Ao mesmo tempo, o Santos era um time real que também perdia. Às vezes, Pelé jogava mal – embora pudesse reverter esse fato a qualquer momento. A equipe tinha épocas de crise. Mesmo num grande dia, podia se deparar com um adversário à altura, como o Palmeiras o foi tantas vezes nesse período. Os ataques eram mais francos, as defesas mais abertas. Podia ser goleado por um time pequeno, como aconteceu frente à Portuguesa Santista e ao Jabaquara. Esse é, de todo modo, um corretivo a fazer às insistentes idealizações de times mitificados e supostamente prontos e perfeitos desde sempre, contrapostos às equipes atuais, vistas como insatisfatórias desde o primeiro instante. O imaginário, e talvez em especial o brasileiro, tende a renegar a necessidade da contínua construção de um time por meio da invocação idealizante de um passado impecável (como se o futebol não fosse, entre todas as artes, aquela que exibe o rascunho de si mesma como o seu resultado final).
Nesse período, o time do Santos passou a transitar entre o bairro e o mundo, virando lenda transcontinental, com seus episódios inéditos e folclóricos conhecidos (guerras interrompidas na África para ver os jogos, juízes depostos pela torcida na Colômbia para que Pelé, expulso, voltasse a campo etc.). A memória, por outro lado, guarda restos de uma domesticidade provinciana: Pelé, já campeão do mundo, como sentinela no quartel do 2o Batalhão de Caçadores, em São Vicente, onde cumpria o serviço militar; contratado como gerente-propaganda da loja A. D. Moreira, perto da praça Barão do Rio Branco, no início da sua fama; deixando a irmã, de manhã cedo, na porta do colégio público onde eu estudava.

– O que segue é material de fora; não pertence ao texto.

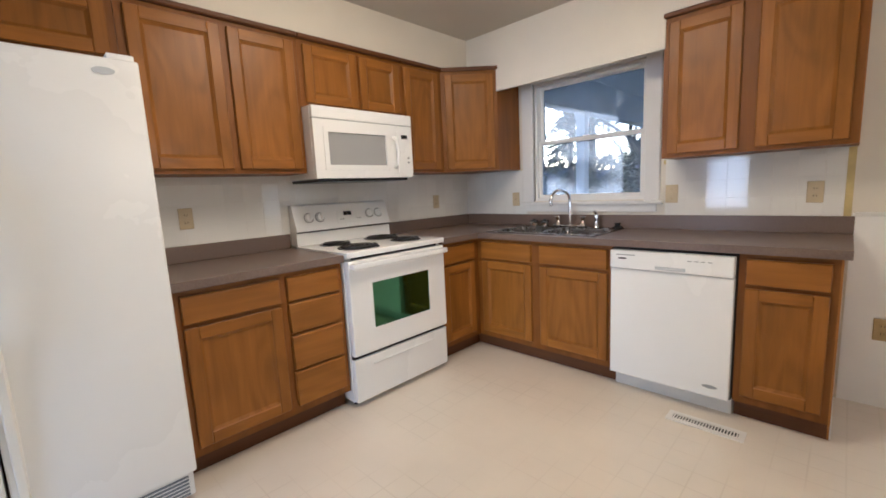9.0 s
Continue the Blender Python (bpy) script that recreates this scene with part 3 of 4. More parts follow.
# ---- cabinets ----
def cab_door(parent, f, u0, u1, z0, z1, v, name="door"):
    """Frame-and-panel door: mitred-looking frame, chamfered recess, flat panel."""
    w, t = 0.056, 0.019
    b = bmesh.new()
    a, c = 0.014, 0.015
    ring0 = [f(u0 + w, v + t - 0.006, z0 + w), f(u1 - w, v + t - 0.006, z0 + w), f(u1 - w, v + t - 0.006, z1 - w), f(u0 + w, v + t - 0.006, z1 - w)]
    ring1 = [f(u0 + w + a, v + t - c, z0 + w + a), f(u1 - w - a, v + t - c, z0 + w + a), f(u1 - w - a, v + t - c, z1 - w - a), f(u0 + w + a, v + t - c, z1 - w - a)]
    r0, r1 = [b.verts.new(p) for p in ring0], [b.verts.new(p) for p in ring1]
    for i in range(4):
        b.faces.new((r0[i], r0[(i + 1) % 4], r1[(i + 1) % 4], r1[i]))
    b.faces.new(r1)
    back_ring = [b.verts.new(f(u, v, z)) for u, z in ((u0 + w, z0 + w), (u1 - w, z0 + w), (u1 - w, z1 - w), (u0 + w, z1 - w))]
    b.faces.new(back_ring[::-1])
    for i in range(4):
        b.faces.new((back_ring[i], back_ring[(i + 1) % 4], r0[(i + 1) % 4], r0[i]))
    d = part(name, b, M_OAK, parent)
    part("stile", fbox(f, u0, u0 + w, v, v + t, z0, z1, bevel=0.004), M_OAK, d)
    part("stile", fbox(f, u1 - w, u1, v, v + t, z0, z1, bevel=0.004), M_OAK, d)
    part("rail", fbox(f, u0 + w, u1 - w, v, v + t - 0.0006, z0, z0 + w, bevel=0.003), M_OAK_H, d)
    part("rail", fbox(f, u0 + w, u1 - w, v, v + t - 0.0006, z1 - w, z1, bevel=0.003), M_OAK_H, d)
    return d


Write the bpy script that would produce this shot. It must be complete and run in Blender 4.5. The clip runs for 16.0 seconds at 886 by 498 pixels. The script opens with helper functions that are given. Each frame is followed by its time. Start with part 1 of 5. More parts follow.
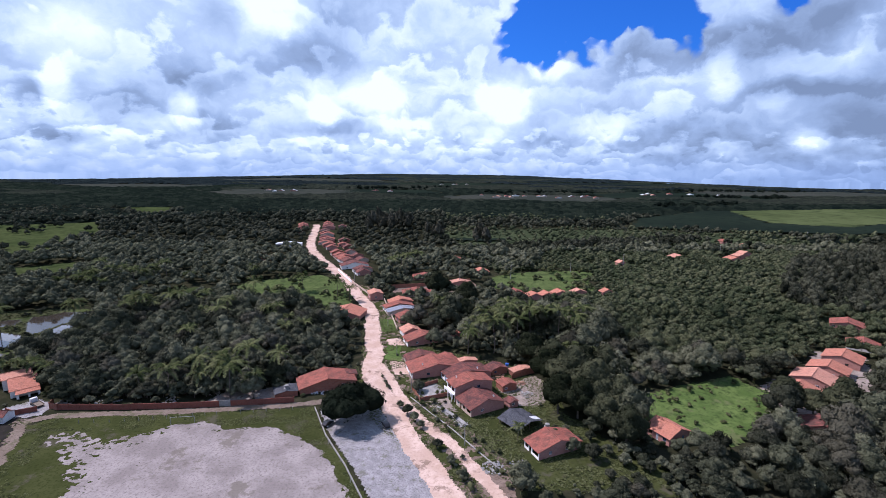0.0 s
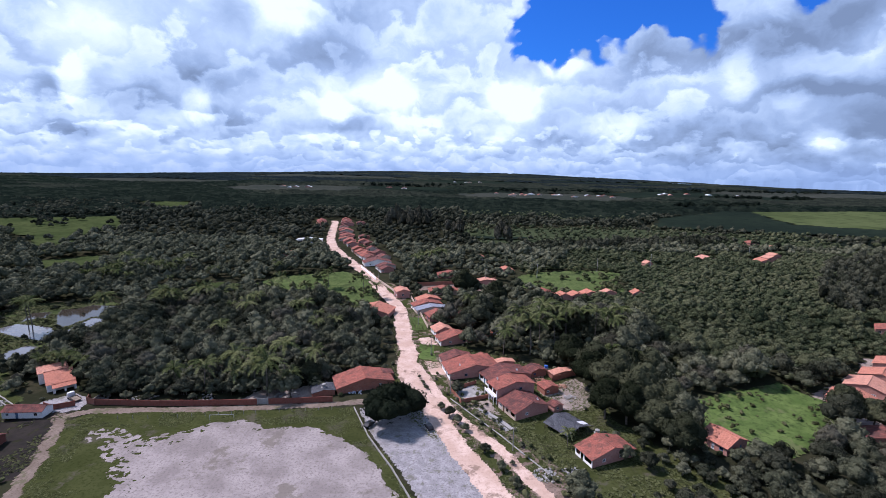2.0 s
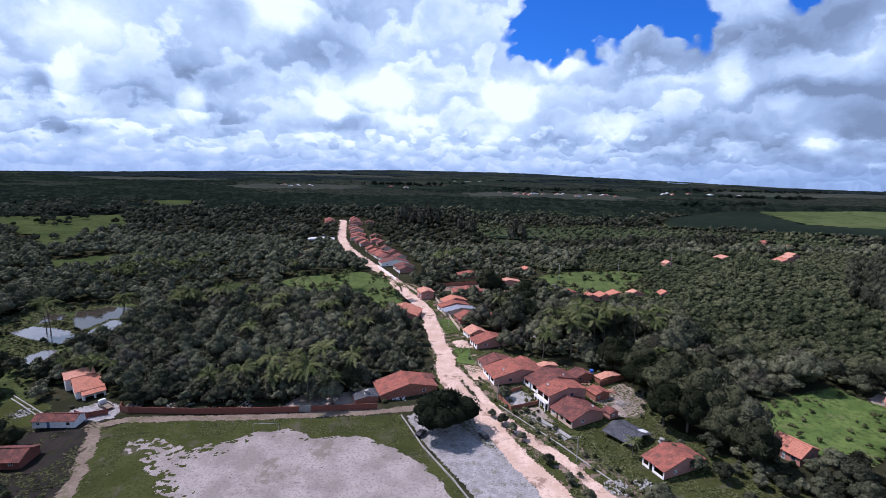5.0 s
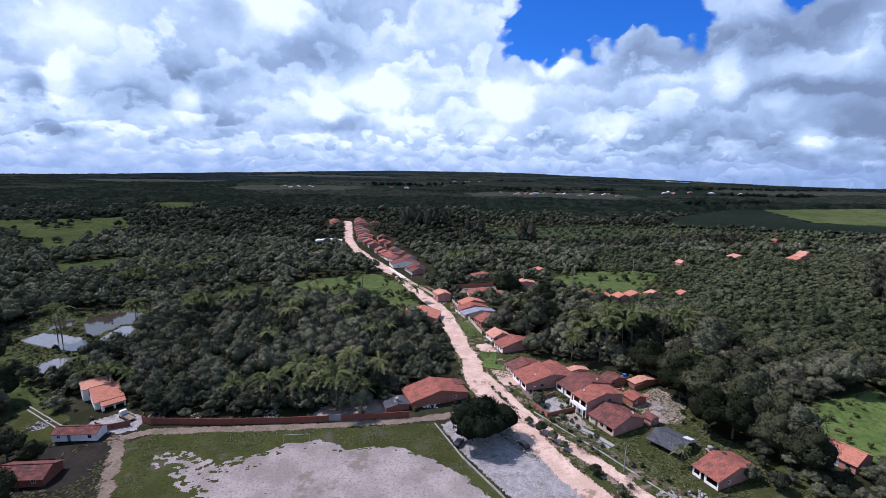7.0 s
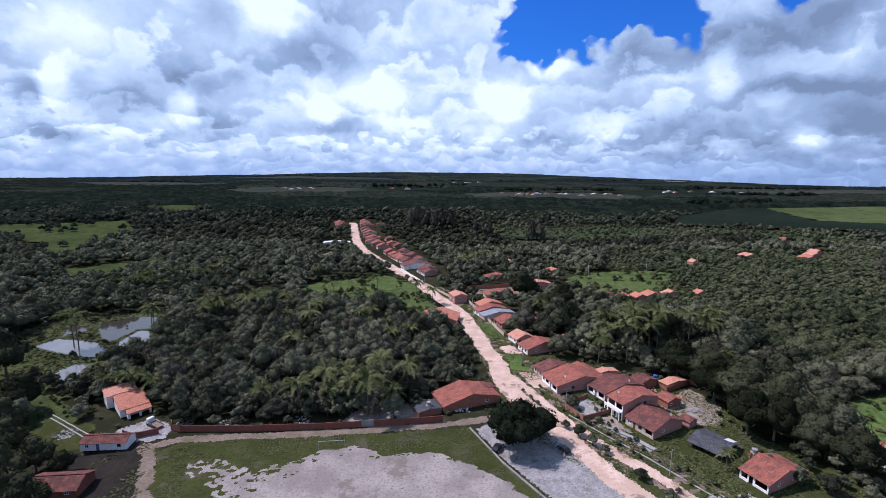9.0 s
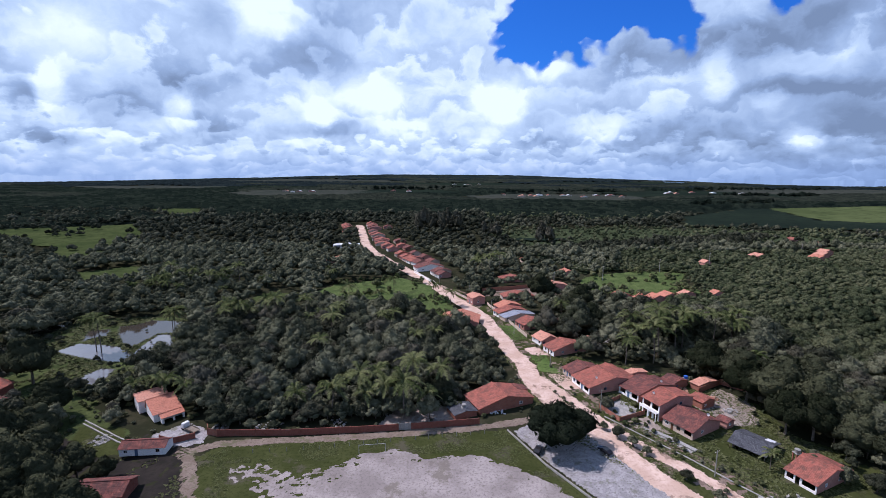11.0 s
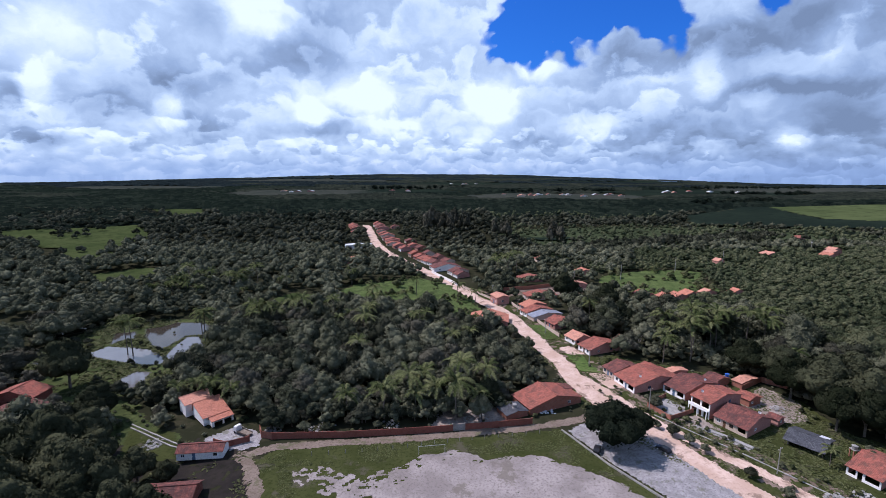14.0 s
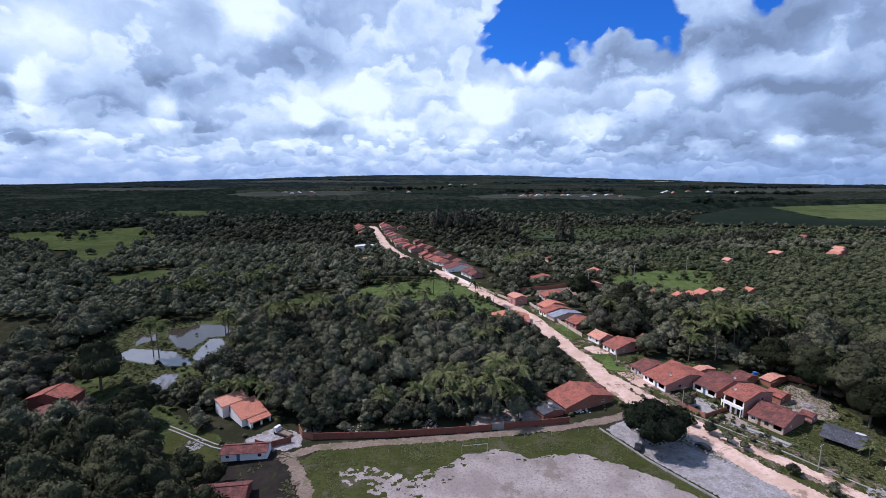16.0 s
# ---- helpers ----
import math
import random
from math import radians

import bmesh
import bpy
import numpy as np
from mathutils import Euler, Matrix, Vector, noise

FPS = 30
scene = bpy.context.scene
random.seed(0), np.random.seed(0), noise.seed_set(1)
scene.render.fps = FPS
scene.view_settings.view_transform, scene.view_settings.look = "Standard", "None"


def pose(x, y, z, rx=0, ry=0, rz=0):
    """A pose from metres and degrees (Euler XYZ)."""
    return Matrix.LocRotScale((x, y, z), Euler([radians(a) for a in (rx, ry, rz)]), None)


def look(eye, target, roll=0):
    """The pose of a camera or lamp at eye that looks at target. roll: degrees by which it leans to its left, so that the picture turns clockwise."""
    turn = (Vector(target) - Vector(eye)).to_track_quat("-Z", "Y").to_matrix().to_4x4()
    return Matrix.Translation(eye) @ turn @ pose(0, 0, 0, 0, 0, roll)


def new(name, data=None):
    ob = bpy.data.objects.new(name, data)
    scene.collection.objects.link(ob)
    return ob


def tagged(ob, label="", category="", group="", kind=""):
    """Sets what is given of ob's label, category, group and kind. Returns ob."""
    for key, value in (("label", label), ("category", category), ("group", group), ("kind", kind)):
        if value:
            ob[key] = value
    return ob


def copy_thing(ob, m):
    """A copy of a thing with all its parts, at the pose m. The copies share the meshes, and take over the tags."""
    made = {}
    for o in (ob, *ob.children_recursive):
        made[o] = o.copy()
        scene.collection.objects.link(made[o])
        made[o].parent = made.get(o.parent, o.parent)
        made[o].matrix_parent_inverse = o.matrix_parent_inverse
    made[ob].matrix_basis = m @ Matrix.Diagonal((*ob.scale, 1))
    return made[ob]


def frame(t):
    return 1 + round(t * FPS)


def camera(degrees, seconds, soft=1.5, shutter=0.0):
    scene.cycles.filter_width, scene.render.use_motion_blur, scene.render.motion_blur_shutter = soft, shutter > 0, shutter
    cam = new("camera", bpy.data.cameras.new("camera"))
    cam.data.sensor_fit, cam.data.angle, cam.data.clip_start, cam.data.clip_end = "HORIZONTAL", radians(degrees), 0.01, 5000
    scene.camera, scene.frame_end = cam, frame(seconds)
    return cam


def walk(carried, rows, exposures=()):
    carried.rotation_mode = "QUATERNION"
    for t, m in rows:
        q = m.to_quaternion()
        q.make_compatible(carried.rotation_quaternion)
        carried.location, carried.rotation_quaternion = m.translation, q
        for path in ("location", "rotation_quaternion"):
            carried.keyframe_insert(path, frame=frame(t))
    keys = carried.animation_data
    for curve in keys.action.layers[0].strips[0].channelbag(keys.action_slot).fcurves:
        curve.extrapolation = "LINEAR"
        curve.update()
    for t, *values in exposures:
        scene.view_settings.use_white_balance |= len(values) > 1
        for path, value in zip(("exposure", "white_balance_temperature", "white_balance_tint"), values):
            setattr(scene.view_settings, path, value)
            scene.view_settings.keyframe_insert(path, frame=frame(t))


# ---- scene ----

Ao voltar da Copa de 1970, ao lado do seu carro, num posto de gasolina, cercado de populares para os quais comentava um lance da Copa, Pelé foi abordado por meu amigo Wanderley Sanches. Ele teria aberto espaço entre os curiosos e lhe perguntado com naturalidade: “Pode me dizer onde fica a rua Djalma Dutra?” Além do efeito de desconcertante trivialidade, Wanderley, um gênio maliciosamente (ou deliciosamente) erradio de poeta-filó-sofo, que aplicava sua metafísica originalíssima ao exame das circunstâncias, queria conferir, segundo ele mesmo, se aquela cabeça vista por milhões ao fazer o primeiro gol da final contra a Itália continha uma certa “informação local”. Se a história é verídica ou inventada por ele, não importa, nem a resposta. Ela se basta como a cifra do que vivíamos ali, e como a antevisão de uma experiência nova que mal se prefigurava – o primeiro espasmo da localidade com a globalidade planetária.
Quanto a mim, fui condenado a não poder deixar de viver tudo aquilo senão como se fosse natural – insisto, como o morro e o mar. Um amigo dez anos mais novo, e também torcedor do Santos, ao ver filmes do auge da era Pelé, afirmou sem hesitar que o fato de eu ter sido exposto, em tenra idade, à força daqueles fatos, “como se isso fosse normal”, produziu danos irreversíveis à minha personalidade. Ele não foi mais explícito do que isso, mas a frase me atinge. Na melhor das hipóteses, ela se refere à minha incurável tendência a ver sentido em tudo.